Return every record exactly as written.

-------- Records --------

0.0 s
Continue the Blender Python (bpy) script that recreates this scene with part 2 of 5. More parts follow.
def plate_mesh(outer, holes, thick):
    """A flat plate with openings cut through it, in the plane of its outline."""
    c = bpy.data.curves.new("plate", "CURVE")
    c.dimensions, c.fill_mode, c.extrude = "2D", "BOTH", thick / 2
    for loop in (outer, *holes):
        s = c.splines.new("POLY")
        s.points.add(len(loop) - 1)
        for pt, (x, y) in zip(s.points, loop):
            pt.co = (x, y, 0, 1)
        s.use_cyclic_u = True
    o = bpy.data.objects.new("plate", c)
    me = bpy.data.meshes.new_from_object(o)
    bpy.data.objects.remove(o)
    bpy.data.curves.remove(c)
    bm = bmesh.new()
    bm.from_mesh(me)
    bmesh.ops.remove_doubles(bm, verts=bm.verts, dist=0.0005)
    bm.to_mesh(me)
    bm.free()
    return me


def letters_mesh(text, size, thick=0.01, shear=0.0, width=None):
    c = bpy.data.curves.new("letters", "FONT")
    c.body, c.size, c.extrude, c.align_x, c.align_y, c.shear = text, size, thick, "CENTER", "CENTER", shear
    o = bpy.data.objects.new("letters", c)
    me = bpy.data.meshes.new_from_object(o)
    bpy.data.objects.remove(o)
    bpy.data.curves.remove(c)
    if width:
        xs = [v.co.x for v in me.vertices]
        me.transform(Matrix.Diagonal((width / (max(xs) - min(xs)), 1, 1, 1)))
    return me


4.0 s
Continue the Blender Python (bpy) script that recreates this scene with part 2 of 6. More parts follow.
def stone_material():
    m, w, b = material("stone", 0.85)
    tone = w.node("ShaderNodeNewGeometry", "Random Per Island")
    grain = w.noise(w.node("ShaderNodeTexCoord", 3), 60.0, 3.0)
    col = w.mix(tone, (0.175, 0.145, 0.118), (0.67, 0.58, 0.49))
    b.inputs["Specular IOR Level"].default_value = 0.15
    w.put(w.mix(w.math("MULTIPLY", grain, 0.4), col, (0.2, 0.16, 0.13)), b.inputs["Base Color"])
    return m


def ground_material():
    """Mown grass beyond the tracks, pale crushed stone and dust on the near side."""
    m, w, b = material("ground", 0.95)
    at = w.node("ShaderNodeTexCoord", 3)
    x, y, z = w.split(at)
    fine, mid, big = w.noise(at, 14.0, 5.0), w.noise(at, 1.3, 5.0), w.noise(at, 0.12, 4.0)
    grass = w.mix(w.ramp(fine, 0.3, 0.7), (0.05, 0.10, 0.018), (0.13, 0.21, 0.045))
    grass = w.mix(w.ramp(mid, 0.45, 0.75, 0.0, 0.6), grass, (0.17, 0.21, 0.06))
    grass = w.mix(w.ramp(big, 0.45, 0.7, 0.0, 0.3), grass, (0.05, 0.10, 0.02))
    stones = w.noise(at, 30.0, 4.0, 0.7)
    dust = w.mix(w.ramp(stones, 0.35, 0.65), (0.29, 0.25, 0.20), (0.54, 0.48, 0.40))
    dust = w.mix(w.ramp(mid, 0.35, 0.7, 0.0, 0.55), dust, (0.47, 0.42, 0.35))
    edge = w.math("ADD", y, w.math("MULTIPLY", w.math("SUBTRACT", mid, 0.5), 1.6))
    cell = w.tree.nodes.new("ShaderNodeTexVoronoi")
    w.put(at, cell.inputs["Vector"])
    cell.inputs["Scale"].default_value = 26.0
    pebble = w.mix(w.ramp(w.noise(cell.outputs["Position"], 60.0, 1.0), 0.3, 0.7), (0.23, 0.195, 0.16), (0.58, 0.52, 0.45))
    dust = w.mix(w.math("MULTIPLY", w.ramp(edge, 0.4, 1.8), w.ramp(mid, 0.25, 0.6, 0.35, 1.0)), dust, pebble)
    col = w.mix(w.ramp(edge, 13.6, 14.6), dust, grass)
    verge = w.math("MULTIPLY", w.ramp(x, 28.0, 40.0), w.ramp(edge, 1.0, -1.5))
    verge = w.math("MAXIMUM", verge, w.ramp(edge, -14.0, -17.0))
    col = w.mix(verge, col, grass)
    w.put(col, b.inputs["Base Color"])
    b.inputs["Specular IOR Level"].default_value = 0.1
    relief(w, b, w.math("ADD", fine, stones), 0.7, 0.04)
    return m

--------

* Exercise solution *
0.0 s
Continue the Blender Python (bpy) script that recreates this scene with part 2 of 5. More parts follow.
def plate_mesh(outer, holes, thick):
    """A flat plate with openings cut through it, in the plane of its outline."""
    c = bpy.data.curves.new("plate", "CURVE")
    c.dimensions, c.fill_mode, c.extrude = "2D", "BOTH", thick / 2
    for loop in (outer, *holes):
        s = c.splines.new("POLY")
        s.points.add(len(loop) - 1)
        for pt, (x, y) in zip(s.points, loop):
            pt.co = (x, y, 0, 1)
        s.use_cyclic_u = True
    o = bpy.data.objects.new("plate", c)
    me = bpy.data.meshes.new_from_object(o)
    bpy.data.objects.remove(o)
    bpy.data.curves.remove(c)
    bm = bmesh.new()
    bm.from_mesh(me)
    bmesh.ops.remove_doubles(bm, verts=bm.verts, dist=0.0005)
    bm.to_mesh(me)
    bm.free()
    return me


def letters_mesh(text, size, thick=0.01, shear=0.0, width=None):
    c = bpy.data.curves.new("letters", "FONT")
    c.body, c.size, c.extrude, c.align_x, c.align_y, c.shear = text, size, thick, "CENTER", "CENTER", shear
    o = bpy.data.objects.new("letters", c)
    me = bpy.data.meshes.new_from_object(o)
    bpy.data.objects.remove(o)
    bpy.data.curves.remove(c)
    if width:
        xs = [v.co.x for v in me.vertices]
        me.transform(Matrix.Diagonal((width / (max(xs) - min(xs)), 1, 1, 1)))
    return me


4.0 s
Continue the Blender Python (bpy) script that recreates this scene with part 2 of 6. More parts follow.
def stone_material():
    m, w, b = material("stone", 0.85)
    tone = w.node("ShaderNodeNewGeometry", "Random Per Island")
    grain = w.noise(w.node("ShaderNodeTexCoord", 3), 60.0, 3.0)
    col = w.mix(tone, (0.175, 0.145, 0.118), (0.67, 0.58, 0.49))
    b.inputs["Specular IOR Level"].default_value = 0.15
    w.put(w.mix(w.math("MULTIPLY", grain, 0.4), col, (0.2, 0.16, 0.13)), b.inputs["Base Color"])
    return m


def ground_material():
    """Mown grass beyond the tracks, pale crushed stone and dust on the near side."""
    m, w, b = material("ground", 0.95)
    at = w.node("ShaderNodeTexCoord", 3)
    x, y, z = w.split(at)
    fine, mid, big = w.noise(at, 14.0, 5.0), w.noise(at, 1.3, 5.0), w.noise(at, 0.12, 4.0)
    grass = w.mix(w.ramp(fine, 0.3, 0.7), (0.05, 0.10, 0.018), (0.13, 0.21, 0.045))
    grass = w.mix(w.ramp(mid, 0.45, 0.75, 0.0, 0.6), grass, (0.17, 0.21, 0.06))
    grass = w.mix(w.ramp(big, 0.45, 0.7, 0.0, 0.3), grass, (0.05, 0.10, 0.02))
    stones = w.noise(at, 30.0, 4.0, 0.7)
    dust = w.mix(w.ramp(stones, 0.35, 0.65), (0.29, 0.25, 0.20), (0.54, 0.48, 0.40))
    dust = w.mix(w.ramp(mid, 0.35, 0.7, 0.0, 0.55), dust, (0.47, 0.42, 0.35))
    edge = w.math("ADD", y, w.math("MULTIPLY", w.math("SUBTRACT", mid, 0.5), 1.6))
    cell = w.tree.nodes.new("ShaderNodeTexVoronoi")
    w.put(at, cell.inputs["Vector"])
    cell.inputs["Scale"].default_value = 26.0
    pebble = w.mix(w.ramp(w.noise(cell.outputs["Position"], 60.0, 1.0), 0.3, 0.7), (0.23, 0.195, 0.16), (0.58, 0.52, 0.45))
    dust = w.mix(w.math("MULTIPLY", w.ramp(edge, 0.4, 1.8), w.ramp(mid, 0.25, 0.6, 0.35, 1.0)), dust, pebble)
    col = w.mix(w.ramp(edge, 13.6, 14.6), dust, grass)
    verge = w.math("MULTIPLY", w.ramp(x, 28.0, 40.0), w.ramp(edge, 1.0, -1.5))
    verge = w.math("MAXIMUM", verge, w.ramp(edge, -14.0, -17.0))
    col = w.mix(verge, col, grass)
    w.put(col, b.inputs["Base Color"])
    b.inputs["Specular IOR Level"].default_value = 0.1
    relief(w, b, w.math("ADD", fine, stones), 0.7, 0.04)
    return m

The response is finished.